Mais qu’a donc fait Alain Carignon ? C’est le titre d’un petit livre paru, il y a quelques semaines, à Grenoble, chez un éditeur – Alzieu – malheureusement trop discret. L’auteur, Michel Tavelle, a repris une à une les pièces du singulier procès qui mena jadis en prison l’une des étoiles de la galaxie Balladur. Présomptions, préventions, acharnement d’un magistrat plus enclin à faire un exemple qu’à juger, témoignages inconsistants, rumeurs, corbeaux, parfum de complot et de délation, preuves qui n’en étaient pas : il fallait que ce procès fût une caricature de justice-spectacle et Alain Carignon, comme je l’ai écrit ici même, tout de suite, le bouc émissaire d’un système qui aurait bien voulu, sur son dos et sur le dos de quelques autres, se faire une vertu.

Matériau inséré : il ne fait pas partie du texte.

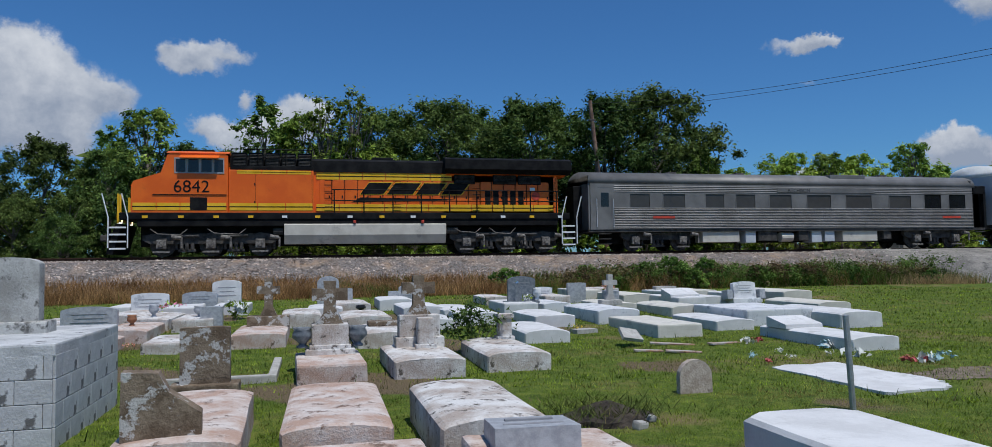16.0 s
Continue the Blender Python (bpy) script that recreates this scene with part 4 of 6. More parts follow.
def tomb(x, y, w, length, h, look_of, crown=0.0, seed=1, base=False):
    """A coping tomb lying along y, its foot end at y: flat or with an arched top, its edges rounded."""
    h = h * 0.85 if y > 8 else h
    crown = max(crown * 0.85, 0.055) if crown > 0 else 0.0
    s = Shape()
    hw, z0 = w / 2, -0.12
    if crown > 0:
        n = 9
        side = h - crown
        arc = [(hw * math.cos(math.pi * (0.04 + 0.92 * i / n)), side + crown * math.sin(math.pi * (0.04 + 0.92 * i / n)) ** 0.8) for i in range(n + 1)]
        outline = [(-hw, z0), (hw, z0), (hw, side * 0.9)] + arc + [(-hw, side * 0.9)]

        def ring(k, yy):
            return [(u * k, yy, z0 + (v - z0) * (1 - (1 - k) * (0.7 if v > z0 else 0))) for u, v in outline]
        rings = [ring(0.95, 0.0), ring(1.0, 0.035), ring(1.0, length - 0.035), ring(0.95, length)]
        m = len(outline)
        verts = [p for r in rings for p in r]
        faces = [(j * m + i, j * m + (i + 1) % m, (j + 1) * m + (i + 1) % m, (j + 1) * m + i) for j in range(3) for i in range(m)]
        faces += [tuple(range(m))[::-1], tuple(range(3 * m, 4 * m))]
        s.add(verts, faces)
    else:
        s.box(-hw, 0, z0, hw, length, h, 0.035)
    if base:
        s.box(-hw - 0.1, -0.1, z0, hw + 0.1, length + 0.1, 0.08, 0.02)
    me = rough_mesh(s, "tomb", MATS[look_of], 0.012, seed)
    ob = new("tomb", me)
    ob.matrix_basis = pose(x, y, height(x, y + length / 2), 0, 0, (seed * 37 % 7 - 3) * 0.5)
    top = "arched" if crown > 0.03 else "flat"
    return tagged(ob, f"{WORDS[look_of]} coping tomb with {top} top on the grass", "tomb", "tombs of the cemetery")


def build_tombs():
    near = [(2.95, 10.58, 0.97, 2.1, 0.33, 0.1), (1.6, 10.3, 1.0, 2.0, 0.33, 0.06), (0.28, 10.3, 0.93, 1.55, 0.3, 0.0), (0.2, 5.93, 0.86, 2.1, 0.37, 0.04), (1.43, 5.75, 0.92, 1.95, 0.39, 0.1),
            (0.4, 4.2, 0.9, 1.62, 0.25, 0.0), (1.54, 3.5, 1.06, 1.92, 0.34, 0.0), (-0.95, 14.5, 1.0, 2.3, 0.3, 0.05), (1.38, 13.8, 1.15, 1.9, 0.34, 0.07), (-0.95, 5.75, 0.9, 2.3, 0.36, 0.04)]
    for i, (x, y, w, l, h, c) in enumerate(near):
        tomb(x, y, w, l, h, ("aged", "aged", "pink", "pink", "aged", "pink", "pink", "pink", "aged", "pink")[i], c, i + 1)
    mid = [(4.35, 13.6, 0.9, 2.0, 0.28, 0.1), (5.3, 16.0, 0.95, 2.0, 0.32, 0.03), (6.98, 16.35, 1.05, 2.4, 0.38, 0.09), (7.1, 13.6, 0.98, 2.4, 0.28, 0.0), (8.75, 14.3, 0.9, 2.1, 0.26, 0.03),
           (9.25, 17.2, 1.0, 2.2, 0.32, 0.1), (10.25, 14.9, 1.75, 2.3, 0.4, 0.0), (11.55, 13.9, 1.05, 2.6, 0.4, 0.1), (9.2, 10.75, 0.95, 2.7, 0.28, 0.03), (13.4, 17.1, 1.0, 2.4, 0.3, 0.1)]
    for i, (x, y, w, l, h, c) in enumerate(mid):
        tomb(x, y, w, l, h, ("chalk", "chalk", "marble", "cream", "chalk", "cream", "marble", "chalk", "chalk", "cream")[i], c, i + 21)
    far = [(14.6, 20.3, 1.05, 2.4, 0.38, 0.1), (13.1, 20.6, 0.9, 2.0, 0.28, 0.0), (2.35, 21.3, 0.95, 2.0, 0.36, 0.04), (2.75, 18.8, 1.05, 2.0, 0.36, 0.08), (3.65, 18.3, 0.95, 2.0, 0.3, 0.04),
           (3.75, 16.9, 0.95, 2.2, 0.34, 0.05), (2.75, 16.4, 0.8, 1.6, 0.26, 0.05), (-0.2, 17.8, 0.9, 2.2, 0.34, 0.08), (0.35, 19.6, 0.9, 2.0, 0.3, 0.03), (1.2, 16.8, 1.1, 2.3, 0.34, 0.08), (1.1, 20.6, 0.95, 2.2, 0.32, 0.06)]
    for i, (x, y, w, l, h, c) in enumerate(far):
        tomb(x, y, w, l, h, ("cream", "chalk", "chalk", "chalk", "chalk", "chalk", "chalk", "aged", "chalk", "aged", "aged")[i], c, i + 41)
    left = [(-2.45, 14.2, 0.85, 1.7, 0.22, 0.0), (-3.55, 15.9, 0.9, 2.1, 0.3, 0.05), (-3.55, 18.1, 0.9, 2.2, 0.3, 0.05), (-2.5, 17.5, 0.85, 1.7, 0.32, 0.0), (-3.85, 13.6, 0.9, 2.0, 0.3, 0.04),
            (-3.3, 20.9, 0.9, 1.9, 0.3, 0.0), (-4.7, 21.3, 0.8, 1.7, 0.34, 0.0), (-2.1, 21.4, 0.9, 1.7, 0.28, 0.0), (-5.3, 17.6, 0.95, 2.0, 0.3, 0.0), (-4.3, 19.2, 0.9, 2.0, 0.3, 0.05)]
    for i, (x, y, w, l, h, c) in enumerate(left):
        tomb(x, y, w, l, h, ("aged", "pink", "aged", "aged", "pink", "chalk", "chalk", "chalk", "aged", "aged")[i], c, i + 61)
    back = [(5.45, 19.3, 0.95, 2.0, 0.3, 0.0), (6.5, 19.4, 0.8, 2.0, 0.28, 0.06), (7.15, 21.3, 0.8, 1.8, 0.32, 0.0), (8.0, 18.6, 0.9, 2.0, 0.3, 0.06), (9.6, 21.0, 1.0, 2.2, 0.34, 0.05), (10.4, 19.2, 0.85, 2.2, 0.34, 0.0),
            (11.5, 19.8, 0.9, 2.0, 0.3, 0.03), (11.6, 22.2, 0.9, 2.0, 0.28, 0.0), (10.0, 24.6, 1.0, 1.6, 0.3, 0.0), (5.5, 22.0, 0.8, 1.7, 0.3, 0.06), (12.6, 22.4, 0.9, 2.0, 0.3, 0.04), (8.9, 23.3, 0.9, 2.0, 0.34, 0.0)]
    for i, (x, y, w, l, h, c) in enumerate(back):
        tomb(x, y, w, l, h, ("chalk", "marble", "aged", "cream", "cream", "chalk", "chalk", "chalk", "aged", "aged", "cream", "cream")[i], c, i + 81)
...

Théorie – et pratique – du blanchiment collectif.

Si le communisme se compare ou non au nazisme ? Et s’il faut regretter que les crimes de l’un ne soient toujours pas l’objet de la même réprobation que ceux de l’autre ? Oui, cher Revel (La grande parade, Plon). Oui, plus que jamais. Mais à condition d’ajouter que comparaison n’est pas raison et que, quelque rapprochement que l’on opère entre les deux grandes machines totalitaires du XXe siècle, rien ne permet de procéder pour autant à leur identification – rien ne permet, non, de réduire la singularité du seul crime de l’Histoire universelle dont les auteurs ont tout fait pour qu’il ne demeure rien : ni survivants, ni documents, ni même ruines ou photos. C’est cette absence de reste, c’est, plus exactement, cette façon de faire en sorte – sans, bien entendu, y parvenir – qu’il ne reste rien qui a failli faire de la Shoah le prototype du crime parfait.

Le débat sur l’indépendance de la justice. Balzac encore, dans Splendeurs…, à la toute fin : « Madame, dit en souriant et à haute voix le procureur général, le roi n’a pas le moindre pouvoir sur le plus petit juge d’instruction de son royaume, ni sur les débats d’une cour d’assises. Là est la grandeur de nos institutions nouvelles. »

Le sourire du spectre, encore. On pensait que la fin du communisme serait une mauvaise affaire pour le marxisme. Quelle erreur ! Elle le renforce, au contraire. En abolissant le Goulag, en détruisant cette preuve noire, cette contre-épreuve, qu’était l’existence même du système concentrationnaire soviétique, bref, en faisant disparaître et en cachant le cadavre, elle innocente le marxisme, lui rend sa virginité. Autre blanchiment.

L’admirable Bernard Kouchner hurlant dans le désert, c’est-à-dire à New York, que le Kosovo sombrera dans le chaos si la communauté internationale ne se décide pas à prendre au sérieux la mission qu’elle s’est donnée. Aujourd’hui encore, 8 mars, seize soldats français de la KFOR, vingt Serbes et cinq Albanais blessés par balles, caillassage et grenades.

Le faux départ des Guignols ? Vacance du pouvoir médiatique. Leur coup de Baden-Baden. Mais dérisoire.